Review of Suckers

Suckers (II) (1999)
6/10
Brilliant start, frustrating second half
5 March 2007
Warning: Spoilers
Released the same year as Mike Judge's "Office Space," "Suckers" shares something else with that cult classic: both films start out brilliantly, then go off the rails in the second half. "Suckers" focuses on the sales staff of the Avatar auto dealership. Their leader is Reggie, played by Daniel Benzali. For those who only know Benzali for his taciturn legal eagles on "NYPD Blue" and the first season of "Murder One," "Suckers" is a revelation. Reggie by turns is profane, hilarious, racist, cynical, and throughly corrupt, and Benzali hits all these notes with mesmerizing perfection. Anyone who's bought a car will feel a chill as the film peels back the art of the deal. The inflated opening offers, the deliberately confusing spiel of numbers, the manipulation of customers' behavior (keep them nodding, keep them saying "yes," walk away and make them follow), the "closers" who move in for the kill after the salesman has softened up the customers--all are on display here. And yet, like a great caper film, we can't help rooting for the salesmen as they ply their trade. Throughout its first half, "Suckers" purrs like a Ferrari... ...which makes it all the more frustrating when the second half clunks along like a used Pinto.
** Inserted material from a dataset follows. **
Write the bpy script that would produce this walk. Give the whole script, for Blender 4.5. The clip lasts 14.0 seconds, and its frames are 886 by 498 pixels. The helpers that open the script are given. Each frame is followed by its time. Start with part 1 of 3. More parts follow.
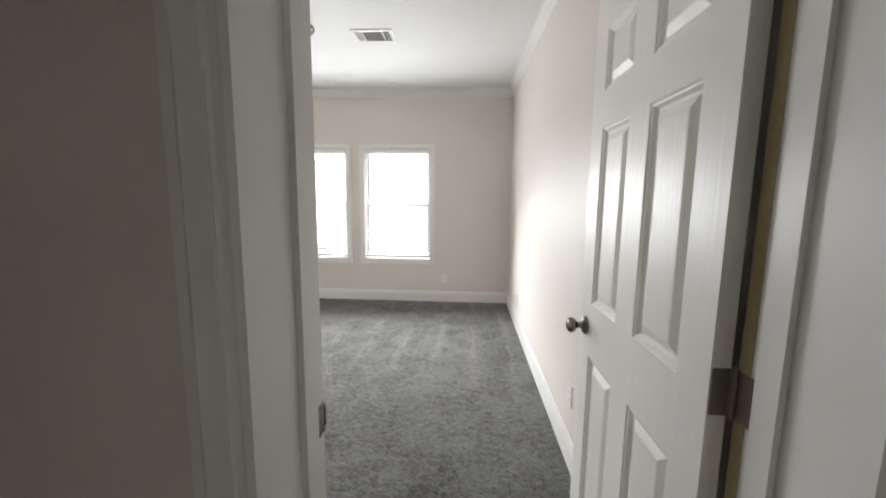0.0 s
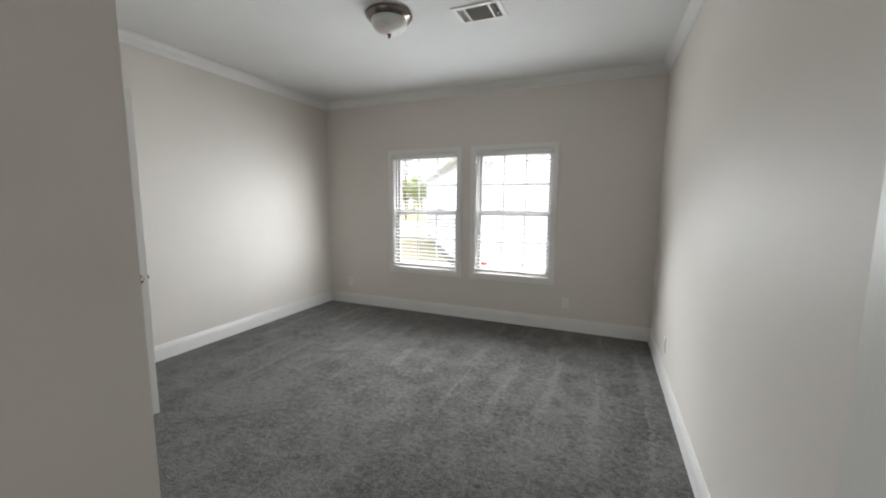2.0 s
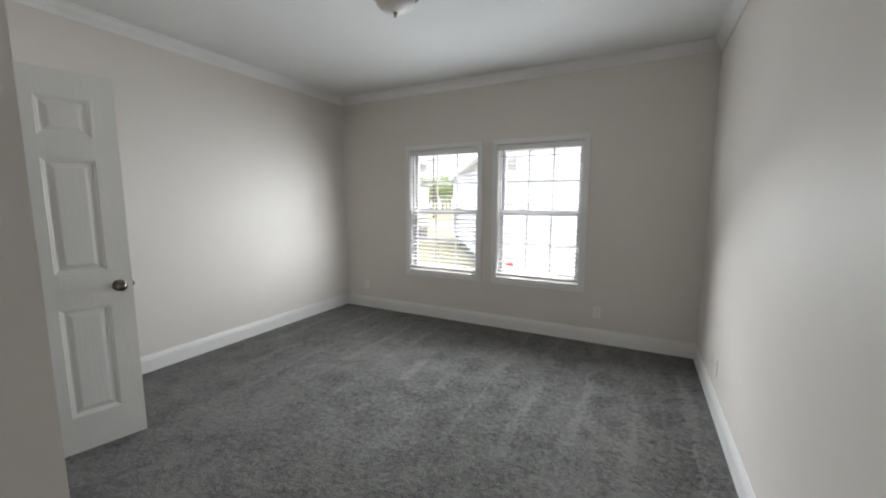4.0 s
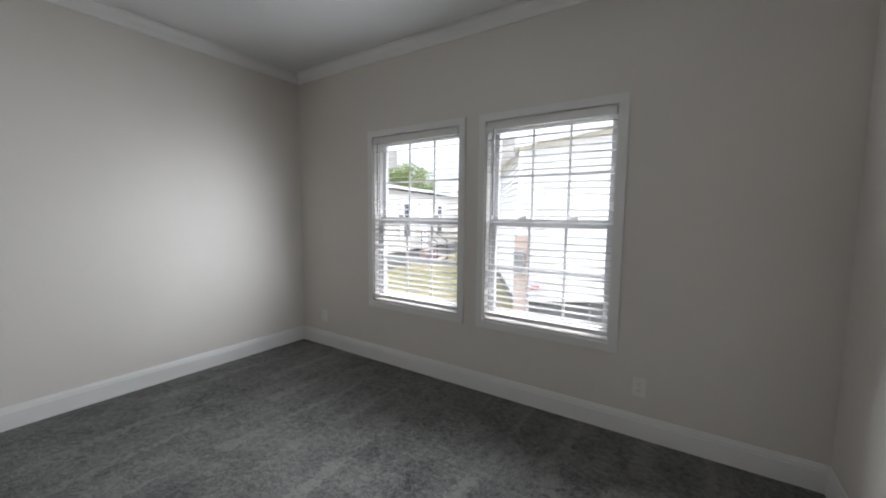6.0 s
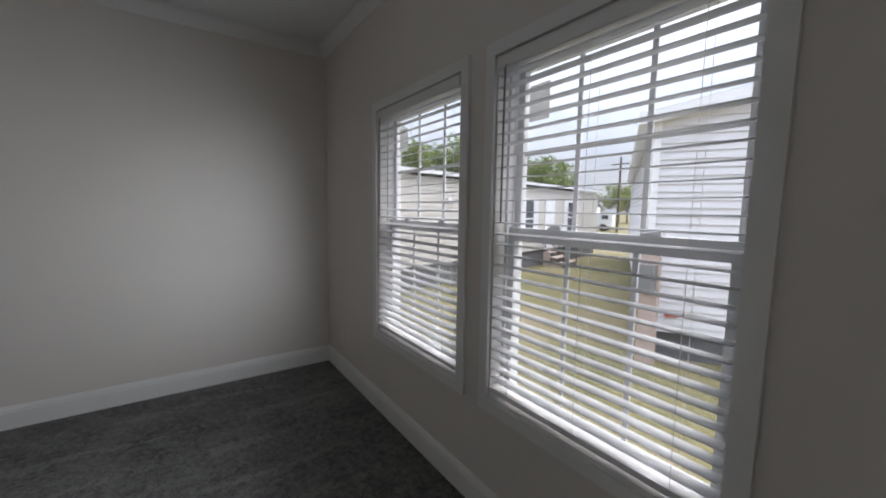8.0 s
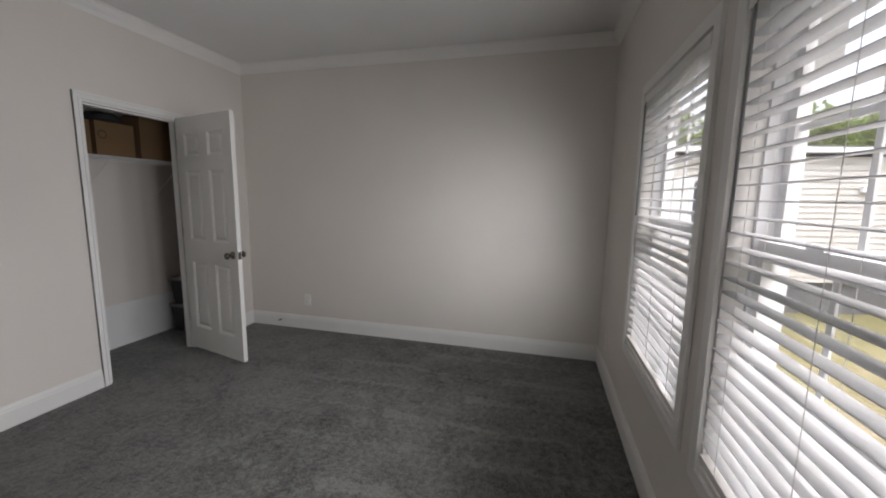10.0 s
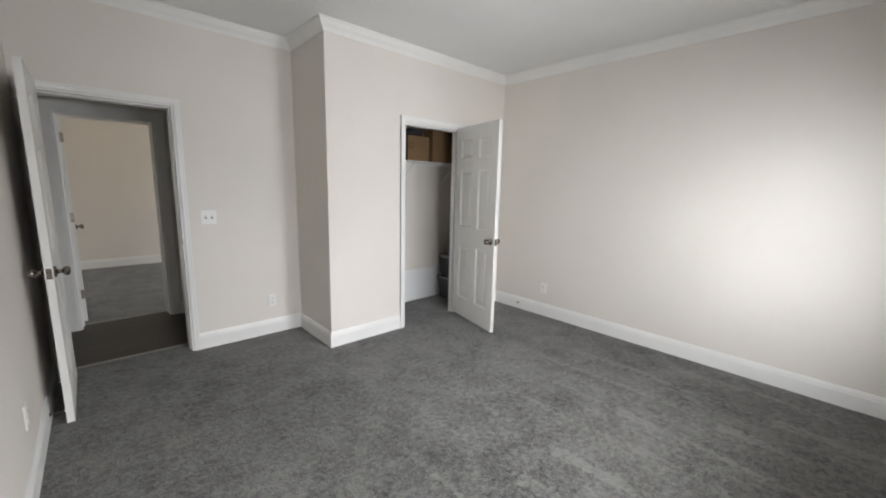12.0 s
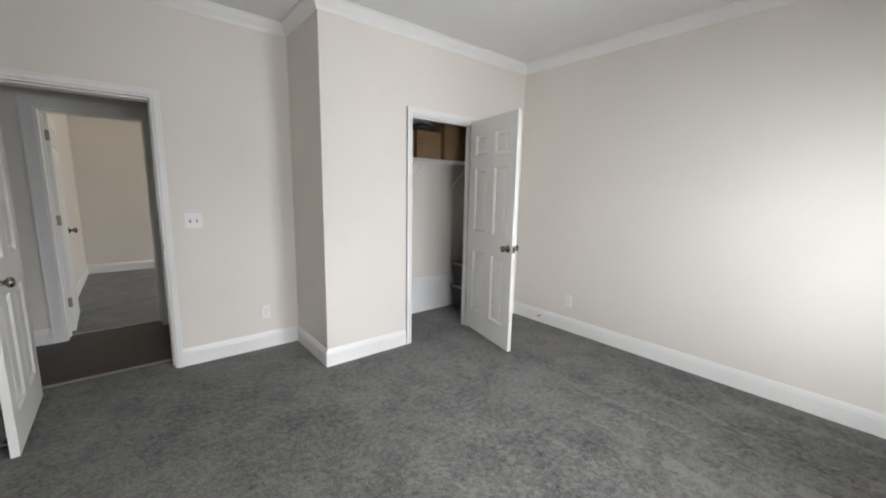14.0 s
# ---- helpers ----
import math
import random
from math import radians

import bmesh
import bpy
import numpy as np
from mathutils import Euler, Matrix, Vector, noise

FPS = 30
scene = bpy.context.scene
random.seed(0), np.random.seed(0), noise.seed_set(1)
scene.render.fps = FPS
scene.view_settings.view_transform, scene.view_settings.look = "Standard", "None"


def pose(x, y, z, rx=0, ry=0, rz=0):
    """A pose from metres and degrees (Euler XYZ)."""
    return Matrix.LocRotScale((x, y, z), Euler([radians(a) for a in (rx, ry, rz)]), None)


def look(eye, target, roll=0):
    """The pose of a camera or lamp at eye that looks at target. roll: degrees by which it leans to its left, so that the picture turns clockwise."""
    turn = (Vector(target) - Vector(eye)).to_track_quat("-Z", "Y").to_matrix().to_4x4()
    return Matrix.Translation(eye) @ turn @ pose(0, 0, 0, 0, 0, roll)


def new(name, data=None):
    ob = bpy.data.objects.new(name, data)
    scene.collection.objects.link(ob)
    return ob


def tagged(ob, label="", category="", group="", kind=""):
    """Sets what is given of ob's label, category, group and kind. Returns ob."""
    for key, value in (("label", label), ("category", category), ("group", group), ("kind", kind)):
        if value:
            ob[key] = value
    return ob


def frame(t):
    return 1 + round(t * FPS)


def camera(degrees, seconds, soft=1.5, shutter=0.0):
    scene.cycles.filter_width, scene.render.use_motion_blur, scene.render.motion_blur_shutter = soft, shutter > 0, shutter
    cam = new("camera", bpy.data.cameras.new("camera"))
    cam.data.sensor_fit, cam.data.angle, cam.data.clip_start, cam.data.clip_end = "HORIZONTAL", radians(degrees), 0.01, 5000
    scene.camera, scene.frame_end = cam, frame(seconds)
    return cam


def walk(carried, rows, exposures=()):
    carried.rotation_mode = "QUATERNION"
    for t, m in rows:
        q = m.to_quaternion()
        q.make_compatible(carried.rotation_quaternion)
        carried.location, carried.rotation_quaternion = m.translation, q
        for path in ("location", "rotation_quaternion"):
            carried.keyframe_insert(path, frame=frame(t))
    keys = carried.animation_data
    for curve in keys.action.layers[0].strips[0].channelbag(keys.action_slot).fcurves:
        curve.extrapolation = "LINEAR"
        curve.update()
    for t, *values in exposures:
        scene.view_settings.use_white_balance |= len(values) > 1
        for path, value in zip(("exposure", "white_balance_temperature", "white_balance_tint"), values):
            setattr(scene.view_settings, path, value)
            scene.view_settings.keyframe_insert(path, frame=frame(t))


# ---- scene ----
cam = camera(98.8, 14.0, soft=2.0)
PATH = [
    (0, (-0.015, 0.074, 1.378), (-0.134, 2.053, 1.113), 0.6),
    (0.5, (0.055, 0.216, 1.36), (-0.005, 2.197, 1.093), 0.5),
    (1, (0.051, 0.473, 1.373), (-0.28, 2.428, 1.115), 0.7),
    (1.5, (0.047, 0.68, 1.401), (-0.657, 2.535, 1.153), 0.5),
    (2, (0.06, 0.739, 1.412), (-0.716, 2.566, 1.168), 0.4),
    (2.5, (0.098, 0.743, 1.43), (-0.714, 2.552, 1.175), 0.4),
    (3, (0.112, 0.75, 1.447), (-0.727, 2.546, 1.179), 0.3),
    (5.5, (-0.11, 2.167, 1.34), (-1.165, 3.855, 1.15), 0.4),
    (6, (-0.065, 2.545, 1.34), (-1.167, 4.204, 1.161), 0.6),
    (6.5, (-0.128, 2.909, 1.351), (-1.311, 4.508, 1.14), 0.2),
    (7, (-0.159, 3.299, 1.361), (-1.451, 4.813, 1.16), 0.4),
    (9.5, (-0.168, 4.459, 1.421), (-2.151, 4.463, 1.16), 0.5),
    (10, (-0.051, 4.51, 1.429), (-1.969, 4.015, 1.156), 0.8),
    (10.5, (0.052, 4.55, 1.478), (-1.674, 3.597, 1.147), 1.2),
    (11, (0.147, 4.488, 1.472), (-1.418, 3.289, 1.135), 1.3),
    (11.5, (0.207, 4.464, 1.459), (-1.217, 3.098, 1.13), 1.3),
    (12, (0.215, 4.472, 1.457), (-1.117, 3.016, 1.128), 1.3),
    (12.5, (0.18, 4.499, 1.469), (-1.105, 3.004, 1.134), 1.2),
    (13, (0.15, 4.504, 1.448), (-1.121, 2.995, 1.118), 1.1),
    (13.5, (0.032, 4.425, 1.427), (-1.226, 2.907, 1.092), 1.2),
    (14, (-0.124, 4.217, 1.427), (-1.377, 2.69, 1.113), 1.1),
]
EXPOSURES = [(0.0, 3.35, 6600, 11), (1.0, 2.85, 6500, 10), (3.2, 2.32, 6450, 9), (5.3, 2.20, 6200, 10), (7.2, 1.24, 6200, 11),
             (9.4, 0.86, 6350, 14), (10.0, 1.5, 6600, 14), (10.6, 2.2, 7000, 16), (11.2, 2.60, 6600, 12), (14.0, 2.75, 6450, 11)]
walk(cam, [(t, look(eye, target, roll)) for t, eye, target, roll in PATH], EXPOSURES)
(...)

Suddenly the "plot" of the film kicks in, and "Suckers" spirals into an uneasy mix of drug dealing, loan sharks, larceny, and violence, culminating in, of all things, a "Reservoir Dogs" styled shootout. The abrupt change in tone may have been intended as farce, but the film's conclusion still fails to live up to promise of its opening 40 minutes. "Suckers" isn't totally undone by its second half, but it never really recovers. That being said, I'd love it if the filmmakers attempted a remake. There's a new breed of auto buyers out there who think their internet research has prepared them for the showroom showdown, and I'd love to see how the sales force can still win out. And I'd love to see if, on a second go-round, the film can hit on all cylinders instead of coast on fumes.